Bien sûr, la « vision canadienne » intéressait peu de monde de toute façon: qui aime parler de Stephen Harper chez ses bons socialistes? Car Philippe Dessait s’en fout que le Tageszeitung soit plus à gauche que le Financial Times Deutschland, l’important c’est la « vision allemande ». À se demander pourquoi TV5 n’invite pas des diplomates à la place. Vivement Dateline London sur BBC World, au moins les journalistes parlent en leur nom!
Parlant du Tageszeitung, Dorothea Hahn, correspondante à Washington, participait à Kiosque en tant qu’ancienne du panel. Au cours de la conversation, où elle comparait son travail à Paris avec celui aux États-Unis, elle s’est retrouvée à dire que si les Américains s’intégraient plus au monde, s’ils voyaient plus des autres pays, il n’y aurait pas de gens comme le « Tea Party qui sont contre des choses comme la justice sociale ».
Évidemment, le gars de Fox News à côté d’elle n’était pas d’accord mais il n’a pas parlé, seulement ri d’elle.

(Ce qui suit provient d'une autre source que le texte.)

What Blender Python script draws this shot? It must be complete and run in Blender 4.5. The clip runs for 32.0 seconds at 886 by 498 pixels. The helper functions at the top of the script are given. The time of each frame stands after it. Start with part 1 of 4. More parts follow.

Car ce qui se cache derrière ses propos, c’est faux. Cette prémisse comme quoi les sociétés sont monolithiques, homogènes, consensuelles, c’est de la foutaise. Oui, certaines lignes de pensées sont plus mainstream que d’autres, plus répandues dans les médias, mais pourquoi faire comme si les autres n’existaient pas? Si Dorothea Hahn prenait la peine de lire des blogues affiliées au FDP, par exemple, elle trouverait une toute autre Allemagne que celle que son journal présente!